1o Ou bien les choses nous paraissent comme possibles, c’est-à-dire comme pouvant être ou n’être pas ;

2o Ou bien comme nécessaires. Voilà pour les choses.

Les idées qui ont rapport à celui qui possède les idées sont : 1o ou bien qu’il faut faire telle chose pour que l’événement arrive ; 2o ou bien qu’il faut faire telle autre pour qu’il n’arrive pas.

C’est de ces diverses idées que naissent toutes les passions que nous avons nommées.

Lorsque nous considérons une chose future comme bonne et possible, l’âme acquiert cet état d’esprit que nous appelons espérance, qui n’est autre chose qu’une espèce de joie à laquelle est mêlée un peu de tristesse.

Lorsque nous considérons au contraire comme possible une chose mauvaise, il naît dans notre âme cet état d’esprit que nous appelons la crainte.

Si la chose future apparaît comme bonne et comme nécessaire nous éprouvons une sorte de tranquillité d’âme, qui s’appelle sécurité, espèce de joie à laquelle ne se mêle aucune tristesse, ce qui est le contraire de l’espérance.

Si la chose nous paraît à la fois nécessaire et mauvaise, l’état d’esprit qui en résulte est le désespoir, qui n’est autre chose qu’une certaine espèce de tristesse.
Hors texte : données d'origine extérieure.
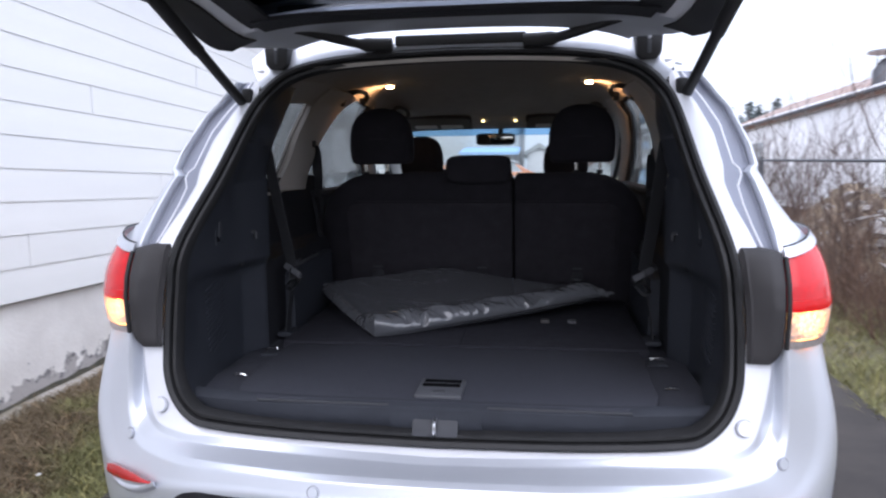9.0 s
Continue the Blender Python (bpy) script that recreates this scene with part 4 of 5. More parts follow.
# overhead: lamps, visors, mirror, grab handles
for s in (1, -1):
    lz = head_z(1.689, 0.469)
    fl = part("reading_lamp", box((s * 0.469, 1.689, lz + 0.001), (0.075, 0.11, 0.010), 0.004), HEADL, car, "pale grey reading lamp, lit warm")
    part("lamp_lens", cushion((s * 0.469, 1.675, lz - 0.010), (0.034, 0.028, 0.012), 0.7, 0.6), LAMPGLOW, fl, "glowing warm lens")
    g = new("reading_lamp_light", bpy.data.lights.new("reading_lamp_light", "AREA"))
    g.data.shape, g.data.size, g.data.size_y = "RECTANGLE", 0.055, 0.04
    g.data.energy, g.data.color, g.data.spread = 1.0, (1.0, 0.50, 0.20), radians(132)
    g.matrix_basis = CAR @ pose(s * 0.474, 1.675, lz - 0.024, 0, -s * 76, 0)
    for pts in ([(0.632, 1.43, 1.622), (0.612, 1.44, 1.655), (0.578, 1.47, 1.667), (0.556, 1.53, 1.668), (0.556, 1.58, 1.655), (0.575, 1.60, 1.635)],
                [(0.580, 2.22, 1.612), (0.560, 2.23, 1.646), (0.532, 2.26, 1.654), (0.515, 2.32, 1.645), (0.512, 2.37, 1.622), (0.525, 2.39, 1.598)]):
        pts = [(s * x, y, z) for x, y, z in pts]
        gh = part("grab_handle", tube(spline(pts, 24), [0.0095 + 0.004 * abs(k - 11.5) / 11.5 for k in range(24)], 10), HANDLE, car, "moulded grab handle folded up above the door")
        for e in (pts[0], pts[-1]):
            part("handle_cap", cushion((e[0] + s * 0.006, e[1], e[2] - 0.002), (0.034, 0.036, 0.040), 0.6, 0.6, nu=12, nv=8), HANDLE, gh)
    v = part("sun_visor", box((s * 0.375, 2.620, 1.582), (0.42, 0.145, 0.018), 0.008, rot=Euler((radians(-27), 0, 0)).to_matrix()), VISOR, car, "grey sun visor, folded up")
    # the edge's dark tone also puts in the shadow line above the visor
    part("visor_edge", tube(spline([(s * 0.575, 2.590, 1.590), (s * 0.560, 2.556, 1.612), (s * 0.37, 2.550, 1.614), (s * 0.19, 2.556, 1.610), (s * 0.172, 2.590, 1.586)], 20), 0.0105, 8), HANDLE, v, "thick edge, darkened for the shadow line above it")
    for dx in (-0.085, 0.075):
        part("visor_label", box((s * (0.375 + dx), 2.640, 1.560), (0.135, 0.036, 0.004), 0.001, rot=Euler((radians(-27), 0, 0)).to_matrix()), LABEL, v, "pale label with plain bars")
con = part("overhead_console", box((0, 2.675, 1.603), (0.25, 0.16, 0.022), 0.010, rot=Euler((radians(-20), 0, 0)).to_matrix()), HEADL, car, "pale grey overhead console with two map lamps")
for s in (1, -1):
    part("map_lamp", cushion((s * 0.099, 2.655, 1.592), (0.014, 0.016, 0.010), 0.7, 0.6), MAPGLOW, con, "small glowing map lamp")
mb = part("rear_view_mirror", cushion((-0.03, 2.80, 1.485), (0.25, 0.045, 0.075), 0.35, 0.35), RUBBER, car, "black rear-view mirror")
part("mirror_glass", box((-0.03, 2.775, 1.485), (0.225, 0.004, 0.060), 0.001, rot=Euler((radians(4), 0, radians(-8))).to_matrix()), MIRROR, mb)
part("mirror_stem", tube([(0, 2.81, 1.50), (0, 2.84, 1.56)], 0.016, 8), RUBBER, mb)
for s in (1, -1):
    dm = part("door_mirror", cushion((s * 1.0, 3.20, 1.195), (0.235, 0.12, 0.195), 0.4, 0.4), BLACKP, car, "black door mirror")
    part("mirror_glass", box((s * 0.995, 3.136, 1.195), (0.185, 0.006, 0.155), 0.002, rot=Euler((radians(-4), 0, s * radians(12))).to_matrix()), TONEDMIRROR, dm)

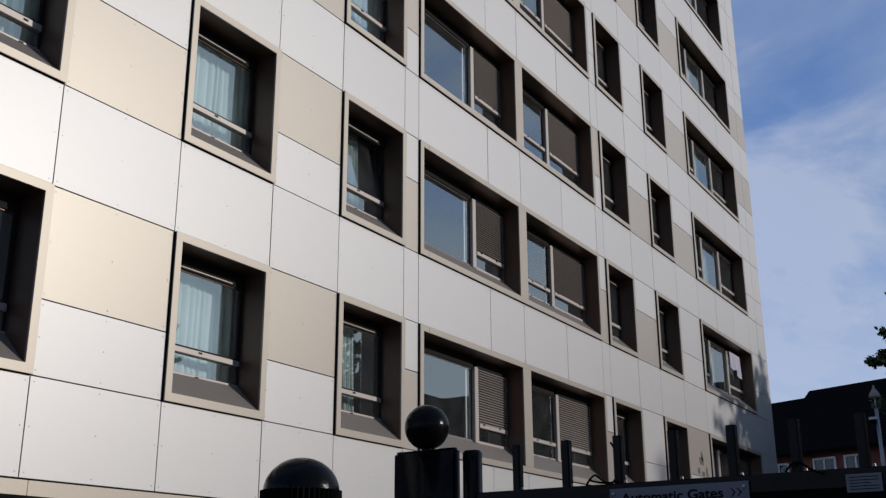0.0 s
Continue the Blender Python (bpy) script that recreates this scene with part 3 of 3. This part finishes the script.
def house_plant():
    """A small leafy plant standing on the inner sill."""
    e = thing("house_plant", (W_X[0] + 3.76, GLASS_Y + 0.20, zk(4) + 0.30), "small green house plant on the inner sill", "plant")
    bm = bmesh.new()
    bmesh.ops.create_cone(bm, segments=14, radius1=0.05, radius2=0.07, depth=0.12, cap_ends=True, matrix=Matrix.Translation((0, 0, 0.06)))
    part("pot", bm, M["brick"], e)
    rng = random.Random(9)
    bm = bmesh.new()
    for i in range(44):
        a, up = rng.uniform(0, 6.28), rng.uniform(0.25, 0.72)
        d = Vector((math.cos(a), math.sin(a) * 0.6, 0))
        p0, p1, p2 = Vector((0, 0, 0.12)), d * 0.08 + Vector((0, 0, 0.12 + up * 0.7)), d * 0.16 + Vector((0, 0, 0.06 + up))
        w = Vector((-d.y, d.x, 0)) * 0.028
        v = [bm.verts.new(p) for p in (p0, p1 - w, p2, p1 + w)]
        bm.faces.new(v)
    part("foliage", bm, M["leaf"], e, "narrow green leaves")
    box_part("saucer", (-0.08, 0.08, -0.08, 0.08, -0.02, 0.0), M["upvc"], e, bevel=0.004)


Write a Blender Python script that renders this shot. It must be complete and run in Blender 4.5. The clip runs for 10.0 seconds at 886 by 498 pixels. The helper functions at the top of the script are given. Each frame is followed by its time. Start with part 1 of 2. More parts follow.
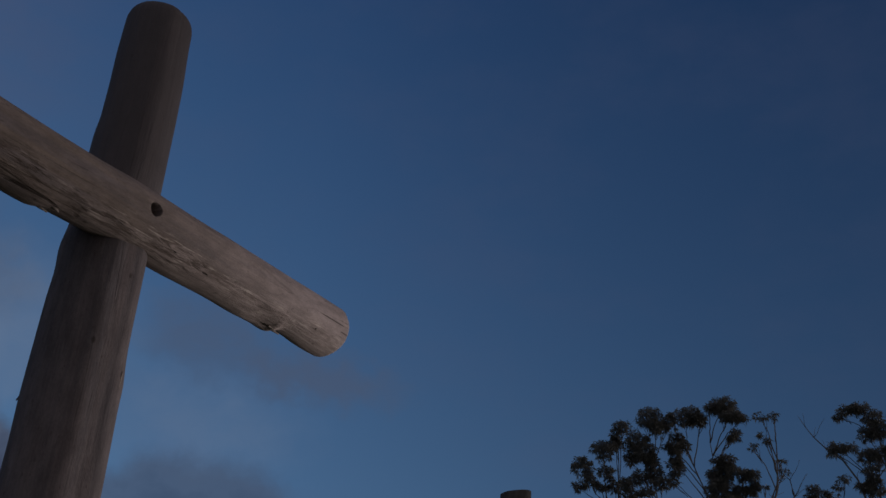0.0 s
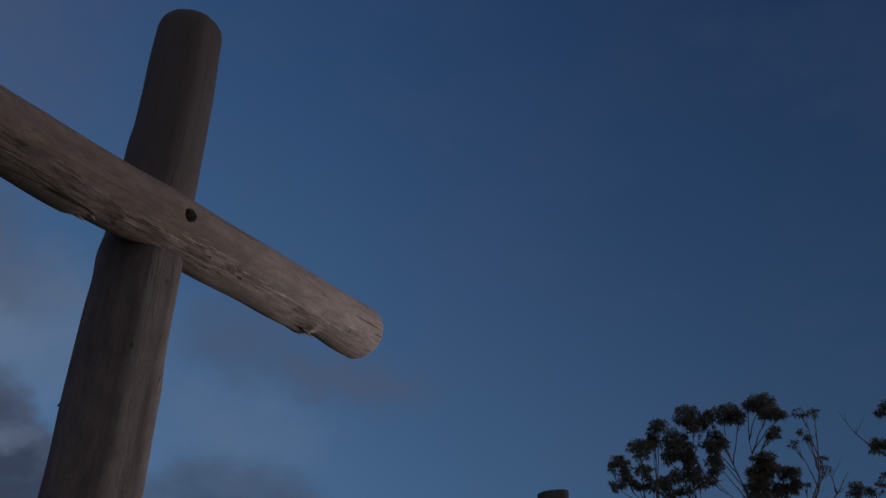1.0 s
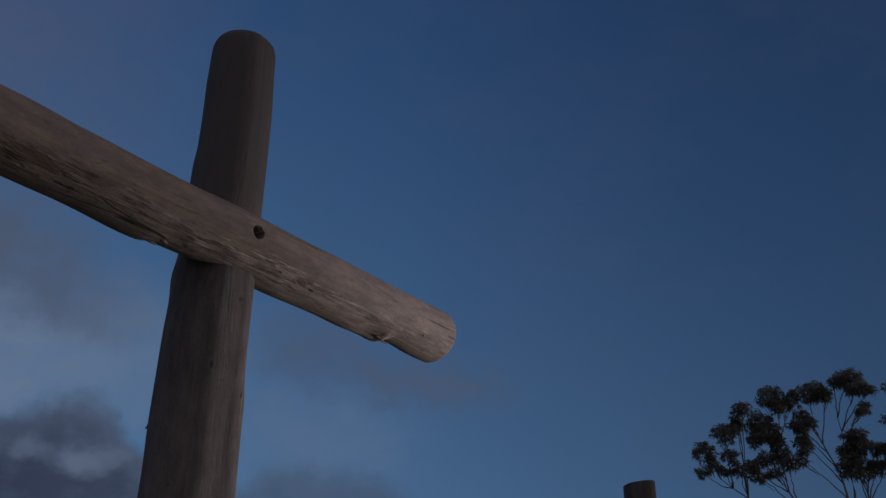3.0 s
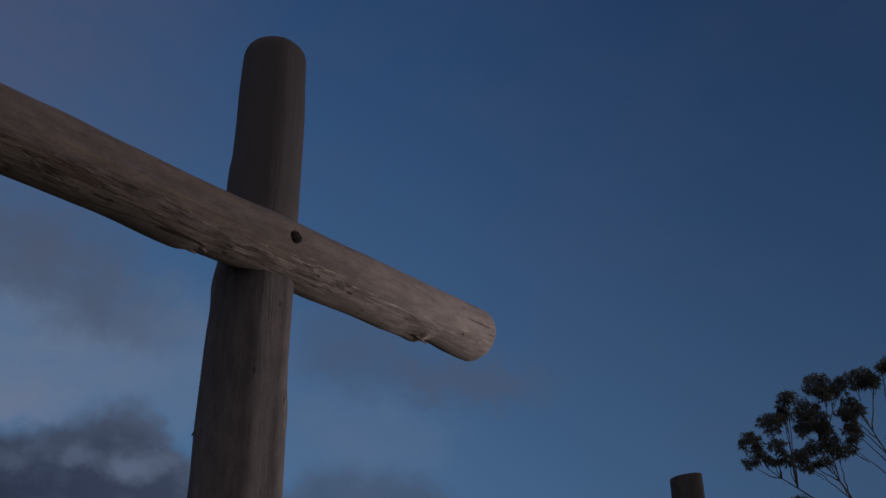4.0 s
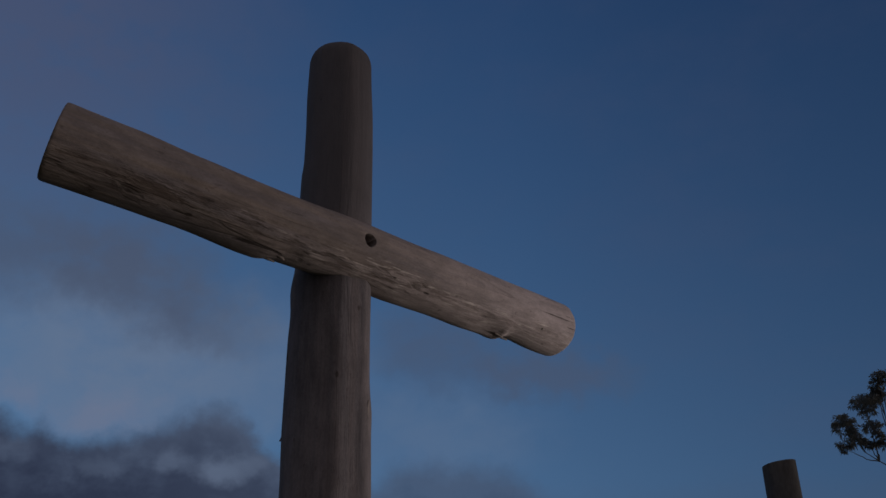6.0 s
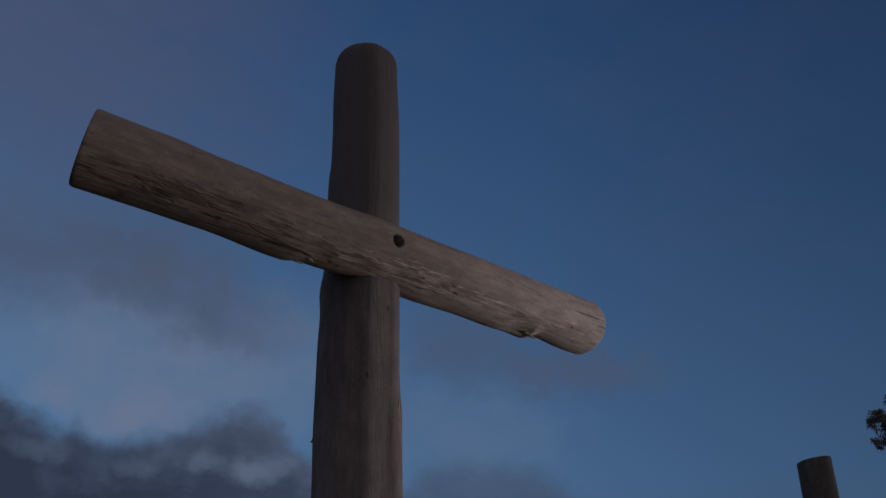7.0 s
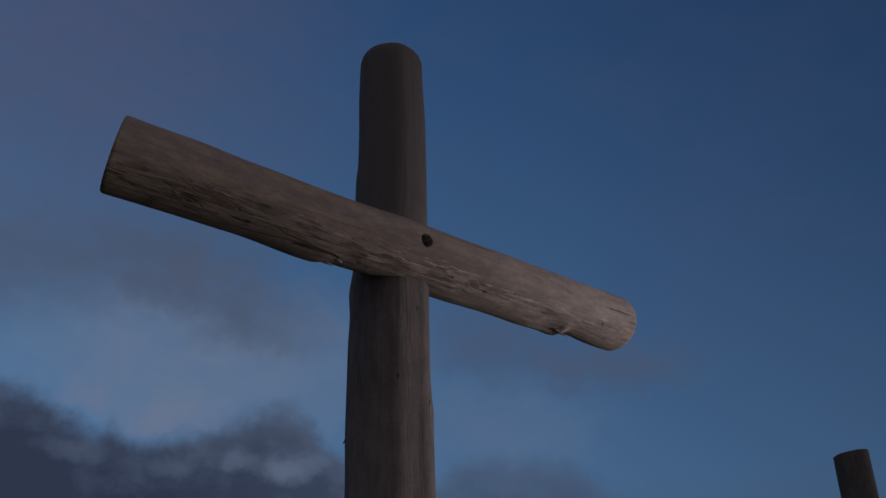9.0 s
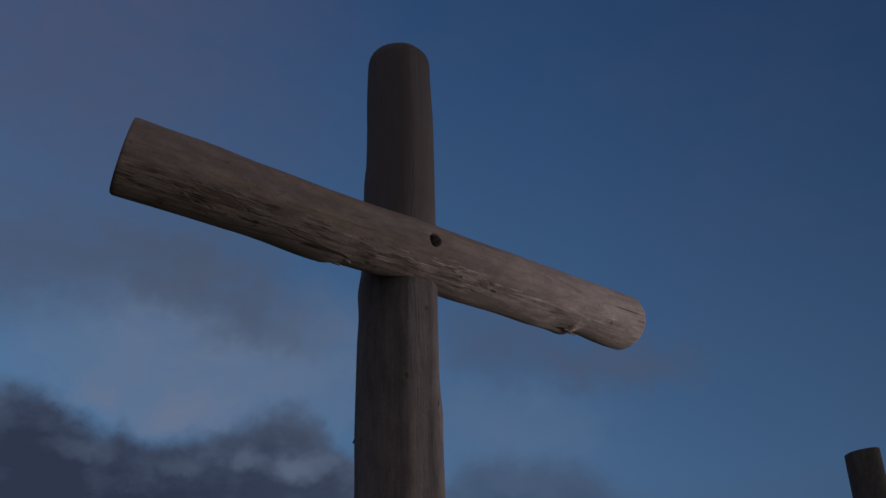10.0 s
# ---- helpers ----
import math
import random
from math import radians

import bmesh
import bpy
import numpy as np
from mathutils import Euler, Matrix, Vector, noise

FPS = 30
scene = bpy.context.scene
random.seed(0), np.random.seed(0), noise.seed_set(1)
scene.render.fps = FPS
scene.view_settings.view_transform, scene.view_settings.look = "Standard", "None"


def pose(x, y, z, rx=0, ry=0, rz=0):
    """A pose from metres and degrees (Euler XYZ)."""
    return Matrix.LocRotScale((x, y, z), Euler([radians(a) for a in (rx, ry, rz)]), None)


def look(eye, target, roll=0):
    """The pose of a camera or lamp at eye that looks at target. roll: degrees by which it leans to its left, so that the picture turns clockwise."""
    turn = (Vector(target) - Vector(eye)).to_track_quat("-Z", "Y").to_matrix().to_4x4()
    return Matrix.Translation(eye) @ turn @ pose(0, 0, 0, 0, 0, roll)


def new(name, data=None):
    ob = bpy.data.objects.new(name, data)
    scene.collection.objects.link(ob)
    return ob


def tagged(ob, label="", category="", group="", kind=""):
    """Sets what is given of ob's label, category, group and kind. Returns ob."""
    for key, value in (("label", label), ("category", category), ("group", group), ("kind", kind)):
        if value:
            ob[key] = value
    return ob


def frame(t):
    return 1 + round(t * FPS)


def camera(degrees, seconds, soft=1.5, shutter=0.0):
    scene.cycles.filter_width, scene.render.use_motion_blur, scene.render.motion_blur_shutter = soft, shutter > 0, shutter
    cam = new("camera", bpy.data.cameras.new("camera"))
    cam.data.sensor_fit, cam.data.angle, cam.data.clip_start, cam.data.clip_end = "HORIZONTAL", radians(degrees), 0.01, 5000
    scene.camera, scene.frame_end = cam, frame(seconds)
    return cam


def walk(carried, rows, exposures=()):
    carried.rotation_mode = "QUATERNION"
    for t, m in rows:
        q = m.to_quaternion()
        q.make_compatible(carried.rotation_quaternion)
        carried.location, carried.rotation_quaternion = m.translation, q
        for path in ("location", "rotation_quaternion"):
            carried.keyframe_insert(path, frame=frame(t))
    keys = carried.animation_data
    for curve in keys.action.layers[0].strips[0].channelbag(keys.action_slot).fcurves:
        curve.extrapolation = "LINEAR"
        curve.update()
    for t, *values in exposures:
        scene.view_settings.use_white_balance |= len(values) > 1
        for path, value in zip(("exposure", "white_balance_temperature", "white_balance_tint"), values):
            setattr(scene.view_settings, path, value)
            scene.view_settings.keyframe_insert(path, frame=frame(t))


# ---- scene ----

# ------------------------------------------------------------------ the camera and its way
cam = camera(53.2, 10.0)
# seconds, x, y, z, pitch, roll, yaw
PATH = [
    (0, 0.005, -0.009, 1.495, 25.63, 3.31, -18.65),
    (0.5, 0.005, -0.005, 1.495, 25.60, 3.32, -17.40),
    (1, 0.004, -0.001, 1.496, 25.56, 3.15, -16.38),
    (1.5, 0.002, 0.004, 1.498, 25.54, 2.88, -15.22),
    (2, 0.001, 0.008, 1.500, 25.50, 2.47, -14.02),
    (2.5, -0.001, 0.012, 1.502, 25.44, 1.53, -12.90),
    (4, -0.006, 0.025, 1.512, 25.23, -0.23, -9.23),
    (4.5, -0.008, 0.029, 1.516, 25.15, -0.56, -7.73),
    (5, -0.010, 0.033, 1.519, 25.11, -0.79, -6.36),
    (5.5, -0.011, 0.036, 1.523, 25.03, -0.97, -5.19),
    (7, -0.016, 0.044, 1.534, 24.91, -1.03, -2.11),
    (7.5, -0.017, 0.046, 1.537, 24.87, -1.05, -1.47),
    (8, -0.018, 0.047, 1.540, 24.84, -1.15, -0.93),
    (8.5, -0.019, 0.048, 1.542, 24.79, -1.20, -0.54),
    (9, -0.020, 0.047, 1.544, 24.74, -1.27, -0.16),
    (9.5, -0.020, 0.047, 1.546, 24.71, -1.28, 0.19),
    (10, -0.019, 0.045, 1.546, 24.69, -1.27, 0.46),
]
walk(cam, [(t, pose(x, y, z, 90 + pitch, 0, yaw) @ pose(0, 0, 0, 0, 0, roll)) for t, x, y, z, pitch, roll, yaw in PATH])

# ------------------------------------------------------------------ plan, in metres
POST = Vector((-0.206, 3.035, 0.0))        # foot of the near cross
BEAM_Z = 2.875
BEAM_TURN = 42.0                           # how far the crossbeam turns away, degrees
BEAM_OUT, BEAM_ALONG = 0.0925, 0.112       # the beam is notched into the post: its axis lies just in front of the post's
BEAM_SIZE = 1.06
FAR_POST = Vector((3.607, 8.02, 0.0))
along = Vector((math.cos(radians(BEAM_TURN)), math.sin(radians(BEAM_TURN)), 0))
front = Vector((along.y, -along.x, 0))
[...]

Après avoir parlé de ces passions et donné leur définition sous forme affirmative, nous pouvons maintenant réciproquement les définir d’une manière négative ; ainsi, on dira que l’espérance consiste à croire que tel mal n’arrivera pas ; la crainte, que tel bien n’arrivera pas ; la sécurité consistera dans la certitude que tel mal n’arrivera pas, et le désespoir enfin dans la certitude que tel bien n’arrivera pas.